Interest in an effluent charge or tax approach to improving water quality has developed in several states. Vermont has enacted (but delayed implementation for a year) a program to charge waste dischargers a fee until they come into compliance with emission standards. This essentially uses the charges device as an enforcement tool. The main purpose is to remove the economic incentive for delaying compliance, which is inherent in the standard enforcement approach. More nearly pure "effluent charge" strategies on water pollution have been or are being considered in several other states, including Maine, Wisconsin, and Illinois.
Of equal interest is the support for effluent charges from the President and his Council on Environmental Quality. In their Second Annual Report, the Council says, "With little doubt, a well-constructed charge system tied to the amount and type of pollutants would quickly curb waste discharges . . . . Pollution charges would provide a strong abatement incentive and would tie environmental costs to the processes that generate the pollution." The Report goes on to advocate a combination of direct regulation and charges. The Administration has proposed taxes on lead and on sulfur oxide emissions which, the Report contends, show the way toward a proper strategy for combining both approaches. Regulatory authority, the Report says, can be used to establish ambient standards and back up enforcement while emission charges or taxes provide the economic incentive to achieve these standards.
Discussion has turned away from rather abstract justifications of different approaches to the question of how various approaches can be implemented and optimally combined; this was highlighted in October, by a conference of the Council on Law-Related Problems, during which implementation questions were discussed in detail.

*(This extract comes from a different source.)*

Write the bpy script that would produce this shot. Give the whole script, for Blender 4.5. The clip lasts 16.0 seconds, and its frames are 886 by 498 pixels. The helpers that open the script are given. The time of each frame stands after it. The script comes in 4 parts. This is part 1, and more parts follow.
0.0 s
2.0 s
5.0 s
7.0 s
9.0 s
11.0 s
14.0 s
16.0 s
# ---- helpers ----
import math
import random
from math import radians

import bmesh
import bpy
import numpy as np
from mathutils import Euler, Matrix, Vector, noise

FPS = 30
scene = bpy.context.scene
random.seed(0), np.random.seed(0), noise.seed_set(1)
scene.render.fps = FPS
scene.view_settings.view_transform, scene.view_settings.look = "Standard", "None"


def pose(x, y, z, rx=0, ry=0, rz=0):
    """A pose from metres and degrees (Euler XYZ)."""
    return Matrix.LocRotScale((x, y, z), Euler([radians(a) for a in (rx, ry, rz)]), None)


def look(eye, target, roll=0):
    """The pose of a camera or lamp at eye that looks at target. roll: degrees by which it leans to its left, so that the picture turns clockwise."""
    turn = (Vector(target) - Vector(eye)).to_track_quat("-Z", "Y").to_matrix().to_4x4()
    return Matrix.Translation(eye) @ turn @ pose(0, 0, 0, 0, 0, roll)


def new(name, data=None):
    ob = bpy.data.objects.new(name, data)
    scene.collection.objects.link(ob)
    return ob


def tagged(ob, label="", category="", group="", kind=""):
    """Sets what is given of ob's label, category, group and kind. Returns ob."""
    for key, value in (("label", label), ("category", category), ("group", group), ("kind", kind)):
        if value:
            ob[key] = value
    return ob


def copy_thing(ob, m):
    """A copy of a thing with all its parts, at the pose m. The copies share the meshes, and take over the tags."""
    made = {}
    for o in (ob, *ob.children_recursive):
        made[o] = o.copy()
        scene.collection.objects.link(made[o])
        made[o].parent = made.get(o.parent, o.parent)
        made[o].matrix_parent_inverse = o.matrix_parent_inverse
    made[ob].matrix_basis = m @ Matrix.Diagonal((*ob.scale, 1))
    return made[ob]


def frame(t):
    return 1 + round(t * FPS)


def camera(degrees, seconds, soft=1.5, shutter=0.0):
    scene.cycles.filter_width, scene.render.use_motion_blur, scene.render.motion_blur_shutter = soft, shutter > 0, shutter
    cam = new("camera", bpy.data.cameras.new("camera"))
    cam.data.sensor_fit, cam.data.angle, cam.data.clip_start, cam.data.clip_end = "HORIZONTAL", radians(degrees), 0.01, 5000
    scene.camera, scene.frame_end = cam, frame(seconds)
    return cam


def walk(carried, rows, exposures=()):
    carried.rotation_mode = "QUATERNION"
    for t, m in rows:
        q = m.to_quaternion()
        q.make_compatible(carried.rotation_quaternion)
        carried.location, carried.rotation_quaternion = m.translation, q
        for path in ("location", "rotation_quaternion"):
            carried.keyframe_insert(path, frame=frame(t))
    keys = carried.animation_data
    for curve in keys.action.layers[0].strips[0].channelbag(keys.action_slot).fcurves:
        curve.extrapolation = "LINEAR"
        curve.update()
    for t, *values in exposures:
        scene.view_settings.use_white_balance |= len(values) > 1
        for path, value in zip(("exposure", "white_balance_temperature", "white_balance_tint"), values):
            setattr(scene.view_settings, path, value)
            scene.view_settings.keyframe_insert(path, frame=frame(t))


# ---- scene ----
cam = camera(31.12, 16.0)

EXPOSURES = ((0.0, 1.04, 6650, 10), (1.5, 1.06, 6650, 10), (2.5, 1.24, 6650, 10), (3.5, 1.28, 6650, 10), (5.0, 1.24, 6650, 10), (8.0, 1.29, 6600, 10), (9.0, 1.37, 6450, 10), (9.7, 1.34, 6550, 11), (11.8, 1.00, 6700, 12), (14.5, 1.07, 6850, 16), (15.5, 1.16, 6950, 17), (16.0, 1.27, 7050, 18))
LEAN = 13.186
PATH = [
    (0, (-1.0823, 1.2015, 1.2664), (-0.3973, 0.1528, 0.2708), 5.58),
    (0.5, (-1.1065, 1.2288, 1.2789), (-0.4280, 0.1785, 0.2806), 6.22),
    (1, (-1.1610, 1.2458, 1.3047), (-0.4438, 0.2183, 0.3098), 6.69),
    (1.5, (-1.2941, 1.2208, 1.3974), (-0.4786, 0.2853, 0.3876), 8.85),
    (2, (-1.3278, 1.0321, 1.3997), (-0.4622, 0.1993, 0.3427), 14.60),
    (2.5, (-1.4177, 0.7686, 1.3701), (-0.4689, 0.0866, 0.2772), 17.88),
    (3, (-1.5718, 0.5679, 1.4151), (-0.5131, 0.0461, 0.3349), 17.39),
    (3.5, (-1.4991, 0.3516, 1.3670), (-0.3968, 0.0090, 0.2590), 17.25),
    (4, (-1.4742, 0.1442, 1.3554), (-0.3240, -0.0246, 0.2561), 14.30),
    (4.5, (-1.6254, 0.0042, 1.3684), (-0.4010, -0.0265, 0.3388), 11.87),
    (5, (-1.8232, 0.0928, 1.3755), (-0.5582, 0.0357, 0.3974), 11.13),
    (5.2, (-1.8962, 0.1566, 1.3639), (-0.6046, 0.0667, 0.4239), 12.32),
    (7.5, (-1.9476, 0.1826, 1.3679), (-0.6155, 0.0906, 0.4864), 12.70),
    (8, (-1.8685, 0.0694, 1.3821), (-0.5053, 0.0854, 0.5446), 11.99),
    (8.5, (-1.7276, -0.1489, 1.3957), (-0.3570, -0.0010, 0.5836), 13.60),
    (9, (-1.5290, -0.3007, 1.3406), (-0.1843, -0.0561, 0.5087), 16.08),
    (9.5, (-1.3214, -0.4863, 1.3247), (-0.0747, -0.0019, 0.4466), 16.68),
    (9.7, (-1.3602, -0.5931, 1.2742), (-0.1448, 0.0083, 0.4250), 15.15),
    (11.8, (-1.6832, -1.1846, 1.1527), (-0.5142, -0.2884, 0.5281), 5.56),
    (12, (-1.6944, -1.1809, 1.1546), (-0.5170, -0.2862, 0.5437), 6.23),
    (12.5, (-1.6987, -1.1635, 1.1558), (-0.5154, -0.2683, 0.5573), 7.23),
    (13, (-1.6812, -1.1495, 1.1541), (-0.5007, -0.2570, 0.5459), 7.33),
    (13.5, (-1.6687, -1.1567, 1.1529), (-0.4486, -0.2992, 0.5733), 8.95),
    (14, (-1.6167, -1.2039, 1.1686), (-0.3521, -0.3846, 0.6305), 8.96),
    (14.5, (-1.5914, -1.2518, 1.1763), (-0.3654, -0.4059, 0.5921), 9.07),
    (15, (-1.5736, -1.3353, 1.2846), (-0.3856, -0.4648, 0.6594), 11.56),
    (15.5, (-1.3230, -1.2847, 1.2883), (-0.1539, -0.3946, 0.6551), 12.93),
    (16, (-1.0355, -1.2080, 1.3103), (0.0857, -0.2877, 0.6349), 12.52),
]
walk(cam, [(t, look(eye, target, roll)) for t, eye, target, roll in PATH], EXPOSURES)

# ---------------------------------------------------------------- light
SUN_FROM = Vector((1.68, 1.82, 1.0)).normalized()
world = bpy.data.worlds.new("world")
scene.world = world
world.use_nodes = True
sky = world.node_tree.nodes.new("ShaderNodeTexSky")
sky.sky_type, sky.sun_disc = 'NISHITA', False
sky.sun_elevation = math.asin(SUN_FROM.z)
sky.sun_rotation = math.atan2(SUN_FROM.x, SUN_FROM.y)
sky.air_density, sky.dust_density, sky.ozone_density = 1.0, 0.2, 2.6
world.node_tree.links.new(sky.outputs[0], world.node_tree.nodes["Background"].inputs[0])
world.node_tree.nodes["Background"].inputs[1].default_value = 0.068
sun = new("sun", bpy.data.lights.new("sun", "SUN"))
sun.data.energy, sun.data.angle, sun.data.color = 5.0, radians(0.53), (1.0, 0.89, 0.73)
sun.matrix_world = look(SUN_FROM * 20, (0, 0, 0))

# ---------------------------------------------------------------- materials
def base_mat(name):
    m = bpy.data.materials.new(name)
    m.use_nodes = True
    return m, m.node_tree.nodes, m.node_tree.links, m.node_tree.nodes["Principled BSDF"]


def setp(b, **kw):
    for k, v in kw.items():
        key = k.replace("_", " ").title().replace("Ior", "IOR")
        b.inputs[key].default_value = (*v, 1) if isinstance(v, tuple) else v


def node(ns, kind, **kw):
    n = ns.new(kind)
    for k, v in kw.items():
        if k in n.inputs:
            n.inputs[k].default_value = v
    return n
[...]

The use of effluent charges and taxes is still a marginal part of the effort to develop an effective public policy with respect to environmental pollution. However, the realization is growing that environmental problems to a large extent are a product of the failure of our market system to internalize social costs. Also, there is a spreading conviction that our traditional enforcement processes more often than not have been ineffective. These developments have given new significance to discussion of the role of economic incentives in environmental quality management. The main issues in current discussion concern (1) how to determine the proper basis for levying taxes and charges, (2) the desirability of effluent taxes and charges at the national level, and (3) their relation to regional environment schemes for enforcement and regulation. These issues are coming to a focus in efforts to hammer out real legislation as characterized by the Proxmire bill and efforts in several states.